Gov. Warner and Oliver Hill to Headline University of Richmond Conference on Human Rights and Inequality
March 19, 2004
Virginia Gov. Mark Warner will participate in a conference on human rights and inequality commemorating the 50th anniversary of Brown v. Board of Education at the University of Richmond School of Law March 29-30.
Prominent figures from the civil rights struggles of the United States and South Africa will join Warner on the two-day program, including Oliver W. Hill, an activist and attorney who argued Davis v. County School Board of Prince Edward (Va.), and former educators and students from Prince Edward.
Amii-Omara Otunnu, UNESCO Chair in Comparative Human Rights at the University of Connecticut, and Louis Pollak, senior judge, U.S. District Court, Eastern District of Pennsylvania, and one of the authors of the brief in Brown v. Board of Education, also will speak.
The conference is open to the public at no charge. Sessions will be held at Jepson Alumni Center and the School of Law.
Warner will participate in a "town hall" discussion moderated by Rodney A. Smolla, dean of the law school and a First Amendment scholar, on March 29 at 7:45 p.m. at Jepson Alumni Center. The discussion will focus on the 1954 Brown v. Board of Education decision, in which the U.S. Supreme Court struck down the "separate but equal" doctrine of public education, paving the way for complete desegregation of public schools.
On March 30, Otunnu, Smolla and Henry L. Marsh III, Virginia state senator and chair of the Martin Luther King Jr. Commission, will welcome participants. A panel discussion in the law school's Moot Court Room, titled "Historical Overview of Inequality of Education in Virginia," will focus on the Davis case. Hill, Marsh and former Prince Edward educators and students will speak.
A subsequent session will examine educational inequalities in South Africa and feature Phillip F. Iya, professor at the University of Fort Hare, South Africa, and Reitumetse Obakeng Mabokela, professor at Michigan State University.
A representative of the United Nations Educational, Scientific and Cultural Organization (UNESCO) will give the luncheon address.
A 1:30 p.m. session will focus on housing inequalities.
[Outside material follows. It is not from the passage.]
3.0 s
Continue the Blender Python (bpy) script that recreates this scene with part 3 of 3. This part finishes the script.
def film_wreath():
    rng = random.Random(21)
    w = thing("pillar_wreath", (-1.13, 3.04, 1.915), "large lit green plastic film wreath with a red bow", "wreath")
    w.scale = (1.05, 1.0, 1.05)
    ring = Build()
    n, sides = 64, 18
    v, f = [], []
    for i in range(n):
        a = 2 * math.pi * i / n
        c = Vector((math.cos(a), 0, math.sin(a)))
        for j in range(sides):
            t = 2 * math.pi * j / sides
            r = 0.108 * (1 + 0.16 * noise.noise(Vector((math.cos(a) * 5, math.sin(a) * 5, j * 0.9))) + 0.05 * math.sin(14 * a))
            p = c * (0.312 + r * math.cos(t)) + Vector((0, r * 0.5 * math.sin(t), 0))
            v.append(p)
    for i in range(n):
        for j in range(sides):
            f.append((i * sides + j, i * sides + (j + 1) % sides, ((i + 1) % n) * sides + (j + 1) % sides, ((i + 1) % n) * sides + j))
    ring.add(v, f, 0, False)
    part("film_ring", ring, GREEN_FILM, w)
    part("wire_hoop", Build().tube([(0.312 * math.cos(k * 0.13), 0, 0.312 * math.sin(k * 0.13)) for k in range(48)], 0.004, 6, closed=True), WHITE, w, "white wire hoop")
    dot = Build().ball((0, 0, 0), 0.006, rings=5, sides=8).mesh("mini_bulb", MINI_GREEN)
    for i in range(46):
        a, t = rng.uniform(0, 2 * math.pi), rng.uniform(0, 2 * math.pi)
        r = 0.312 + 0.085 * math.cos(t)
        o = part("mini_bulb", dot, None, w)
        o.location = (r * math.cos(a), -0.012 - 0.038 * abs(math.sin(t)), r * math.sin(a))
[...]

Professors from law schools at Howard University, University of Seattle and City University of New York will speak, along with Herbert N. Booth, president of the Virginia Realtors Association.
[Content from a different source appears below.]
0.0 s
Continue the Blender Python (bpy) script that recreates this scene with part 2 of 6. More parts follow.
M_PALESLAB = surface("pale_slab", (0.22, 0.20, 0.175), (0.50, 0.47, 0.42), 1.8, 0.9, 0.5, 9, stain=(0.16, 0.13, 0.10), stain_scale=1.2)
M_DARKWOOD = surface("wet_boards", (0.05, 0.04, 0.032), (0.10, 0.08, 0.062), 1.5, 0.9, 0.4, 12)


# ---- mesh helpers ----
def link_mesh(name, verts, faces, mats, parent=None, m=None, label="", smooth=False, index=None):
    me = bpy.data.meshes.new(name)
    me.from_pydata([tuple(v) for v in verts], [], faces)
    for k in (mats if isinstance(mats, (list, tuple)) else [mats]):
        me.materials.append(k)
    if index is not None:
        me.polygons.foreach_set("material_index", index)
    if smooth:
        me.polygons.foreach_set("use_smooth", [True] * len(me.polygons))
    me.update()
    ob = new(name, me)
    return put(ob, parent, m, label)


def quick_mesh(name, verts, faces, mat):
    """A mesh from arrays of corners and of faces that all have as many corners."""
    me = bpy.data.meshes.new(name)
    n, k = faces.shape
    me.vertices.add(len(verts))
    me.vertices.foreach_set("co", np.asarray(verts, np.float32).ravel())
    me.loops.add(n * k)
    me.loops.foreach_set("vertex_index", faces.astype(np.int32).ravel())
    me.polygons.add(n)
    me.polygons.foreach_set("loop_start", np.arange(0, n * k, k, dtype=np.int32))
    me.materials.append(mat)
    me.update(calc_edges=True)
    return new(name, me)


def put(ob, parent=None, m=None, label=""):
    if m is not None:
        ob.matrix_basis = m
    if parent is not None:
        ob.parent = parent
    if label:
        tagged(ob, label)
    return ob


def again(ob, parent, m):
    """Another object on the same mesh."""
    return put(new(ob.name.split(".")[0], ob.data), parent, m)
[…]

The closing session will provide a historical overview of both educational and housing inequalities in both countries and will include presentations by Pollak; Matthew J. Perry Jr., senior judge, U.S. District Court in South Carolina; Lynn Huntley, president of the Southern Education Association; and Margaret P. Spencer, judge of Richmond Circuit Court.
About 150 area high school students will participate in a workshop on Brown v. Board of Education at the law school March 28 before attending the session with Warner on March 29.
Co-sponsors with Richmond School of Law include the UNESCO Chair at
the University of Connecticut, University of Richmond Jepson School of
Leadership Studies, Virginia State University's Institute for the
Study of Race Relations, Virginia Union University's Department
of History and Longwood University's Office of Minority Affairs.